そしたら「やっぱりやる」と言ってくれたので、「よっしゃ、そしたら一人であの兄ちゃん(店員)に"やっぱりやります"って言ってこい!」とハッパをかけたら、本当に一人で言いに行ったので、親ながらびっくりした。いつもなら「いやや」と恥ずかしがると思ったからだ。ひょっとすると、息子も小学生になって何か変わらねばと思っているのかもしれない。

その後、順番を待っていざ本番である。真ん中ぐらいまでは何とか登ったが、途中で行き詰まって身動きがとれなくなった。端から見たら足をぐっと踏ん張って上に手を伸ばせばよいと思うのだが、やっぱり怖いのだろう。足がすくんでしまっているのだ。しばらくそんな状態が続き、「もう登れない」と弱音を吐いたりして、私がもうだめかなと思ったとき、何かを吹っ切ったのか息子は再度登りはじめたのだ。

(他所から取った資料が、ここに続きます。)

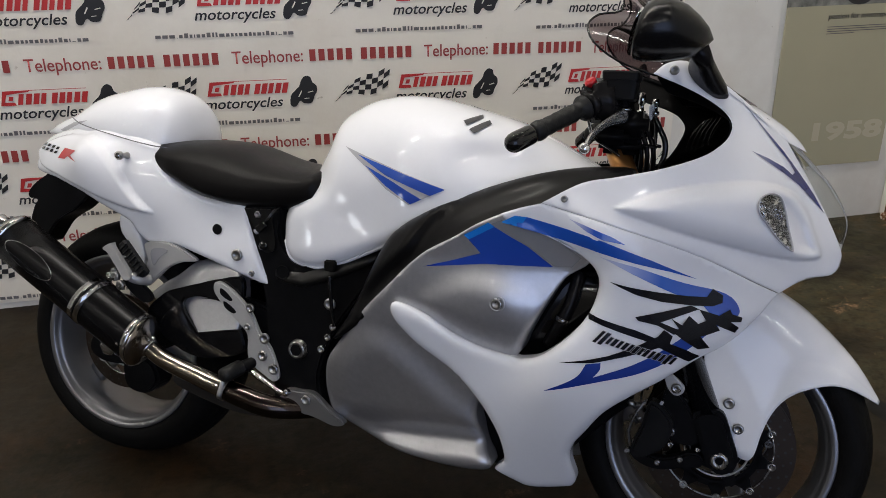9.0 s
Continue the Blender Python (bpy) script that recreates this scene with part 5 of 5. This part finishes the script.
# ---- engine, frame and running gear ----
body("engine_block", -0.14, 0.56, [(-0.14, 0.58), (0.1, 0.72), (0.4, 0.78), (0.56, 0.70)], [(-0.14, 0.45), (0.56, 0.5)], [(-0.14, 0.22), (0.1, 0.18), (0.4, 0.20), (0.56, 0.35)], [(-0.14, 0.12), (0.1, 0.13), (0.4, 0.13), (0.56, 0.10)], FRAME, "dark engine and airbox mass", 4, 20, 28, 4)
body("radiator_duct", 0.30, 0.50, [(0.30, 0.66), (0.4, 0.69), (0.50, 0.69)], [(0.30, 0.55), (0.50, 0.58)], [(0.30, 0.40), (0.50, 0.42)], [(0.30, 0.185), (0.42, 0.205), (0.50, 0.20)], GLOSS_BLACK, "glossy black cooling duct", 3, 14, 28, 3)
tube("coolant_hose", [(0.40, -0.21, 0.50), (0.42, -0.222, 0.54), (0.44, -0.218, 0.59), (0.45, -0.20, 0.65)], 0.013, PLASTIC, bike, "black coolant hose", sides=12)
turned("hose_clip", [(0, 0.015), (0.009, 0.015)], (0.425, -0.221, 0.552), (0.432, -0.2205, 0.57), CHROME, bike, "bright hose clip", seg=16)
pivot_plate = [(-0.345, 0.705), (-0.25, 0.715), (-0.241, 0.64), (-0.186, 0.590), (-0.047, 0.635), (0.02, 0.62), (-0.03, 0.548), (-0.10, 0.44), (-0.135, 0.33), (-0.12, 0.242), (-0.235, 0.237), (-0.252, 0.304), (-0.27, 0.411), (-0.288, 0.53)]
for side in (-1, 1):
    y0, y1 = sorted((side * 0.120, side * 0.154))
    plate("frame_plate", pivot_plate, y0, y1, FRAME, bike, "black frame pivot plate", 0.006)
    rail = [(-0.25, 0.60, 0.150), (-0.15, 0.565, 0.160), (-0.04, 0.60, 0.165), (0.06, 0.66, 0.18), (0.2, 0.74, 0.17)]
    tube("frame_spar", [(x, side * (w - 0.045), z) for x, z, w in rail], [0.028, 0.030, 0.032, 0.030, 0.028], FRAME, bike, "black frame spar", sides=16)
    turned("pivot_nut", [(0, 0.0235), (0.005, 0.0235), (0.007, 0.0205), (0.013, 0.0205), (0.015, 0.0185), (0.015, 0.013), (0.004, 0.012), (0.003, 0.001)], (-0.187, side * 0.153, 0.391), (-0.187, side * 1, 0.391), BOLT, bike, "bright hollow pivot nut", seg=24)
    turned("nut_socket", [(0, 0.0145), (0.0008, 0.0145)], (-0.187, side * 0.1682, 0.391), (-0.187, side * 1, 0.391), FRAME, bike, "dark hollow of the pivot nut", seg=6)
    for x, z, r in ((-0.109, 0.507, 0.014), (-0.100, 0.455, 0.008), (-0.112, 0.43, 0.008), (-0.127, 0.40, 0.009), (-0.300, 0.693, 0.008)):
        screw(x, side * 0.158, z, r, mat=BOLT)
for side in (-1, 1):
    rows = []
    for x, zt, zb, yo in ((-0.252, 0.598, 0.552, 0.158), (-0.222, 0.586, 0.544, 0.163), (-0.180, 0.583, 0.541, 0.167), (-0.132, 0.600, 0.556, 0.169), (-0.086, 0.617, 0.576, 0.170), (-0.036, 0.636, 0.598, 0.171), (0.010, 0.655, 0.620, 0.172)):
        rows.append([(x, side * 0.125, zt + 0.004), (x, side * 0.140, zt + 0.002), (x, side * (yo - 0.018), zt - 0.008), (x, side * (yo - 0.008), zt - 0.018), (x, side * (yo - 0.002), zb + 0.014), (x, side * yo, zb + 0.006), (x, side * (yo - 0.002), zb), (x, side * 0.150, zb - 0.006), (x, side * 0.125, zb - 0.004)])
    loft("frame_rail", rows, LEDGE, bike, "satin black frame rail")
turned("frame_hole", [(0, 0.0165), (0.0012, 0.0160), (0.0012, 0.0145), (-0.004, 0.0140), (-0.004, 0.001)], (-0.230, -0.1615, 0.566), (-0.230, -1, 0.566), FRAME, bike, "dark hole in the frame rail", seg=20)
plate("seat_rail_cover", [(-0.352, 0.712, 1), (-0.262, 0.716, 1), (-0.246, 0.640), (-0.252, 0.606), (-0.286, 0.600), (-0.306, 0.640)], -0.158, -0.140, LEDGE, bike, "satin black seat rail cover", 0.009)
plate("inner_panel", [(-0.43, 0.70), (-0.24, 0.715), (-0.23, 0.60), (-0.28, 0.53), (-0.34, 0.56), (-0.40, 0.62)], -0.118, 0.118, PLASTIC, bike, "black inner side panel", 0.01)
plug = part("connector", box_bm(-0.014, 0.014, -0.007, 0.007, -0.008, 0.008, 0.002), GLOSS_BLACK, bike, "black plastic connector")
plug.matrix_basis = pose(-0.284, -0.168, 0.667, 0, -42, 0)
tip = part("connector_tip", box_bm(-0.022, -0.014, -0.005, 0.005, -0.006, 0.006, 0.0015), GREY_FILM, plug, "pale connector tip")
for k, dz in enumerate((0.0, 0.004)):
    tube("connector_wire", [(-0.276, -0.168, 0.674 + dz), (-0.266, -0.170, 0.686 + dz), (-0.258, -0.164, 0.700 + dz), (-0.250, -0.145, 0.716)], 0.0028, GLOSS_BLACK, bike, "black connector wire", sides=8)
turned("rubber_stop", [(0, 0.011), (0.004, 0.011), (0.006, 0.008), (0.006, 0.002)], (-0.284, -0.157, 0.622), (-0.284, -1, 0.622), GLOSS_BLACK, bike, "black rubber stop", seg=14)
part("tank_strap", box_bm(-0.118, -0.092, -0.180, -0.165, 0.585, 0.610, 0.003), RUBBER, bike, "black rubber tank strap")
tube("drain_hose", [(-0.103, -0.178, 0.575), (-0.101, -0.176, 0.545), (-0.098, -0.172, 0.50), (-0.092, -0.168, 0.46)], 0.0042, GLOSS_BLACK, bike, "black drain hose", sides=8)

panel("tail_flap", [(-0.724, 0.648), (-0.682, 0.640), (-0.642, 0.591), (-0.630, 0.543), (-0.650, 0.532), (-0.682, 0.575), (-0.720, 0.609)], lambda xz: 0.125 + 0.25 * (xz[:, 0] + 0.68), WHITE, bike, "white inner tail flap", roll=0.006, flange=0.02)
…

それから頂上まで登り切って、無事に降りてきた息子は、何か一回りも二回りも成長したように見えた。いつもならくじけるタイミングが2回あったのだが、その2つの壁を自分でがんばって打ち砕いたのである。それが何よりうれしかった。

お店を出ると、息子が「がんばったからジュース飲みたい」というと、私は「ジュースは虫歯になるからお茶にしなさい」という。それからいつものように「いやだ、いやだ」と駄々をこね始める。やっぱり、子供は子供だなと思った。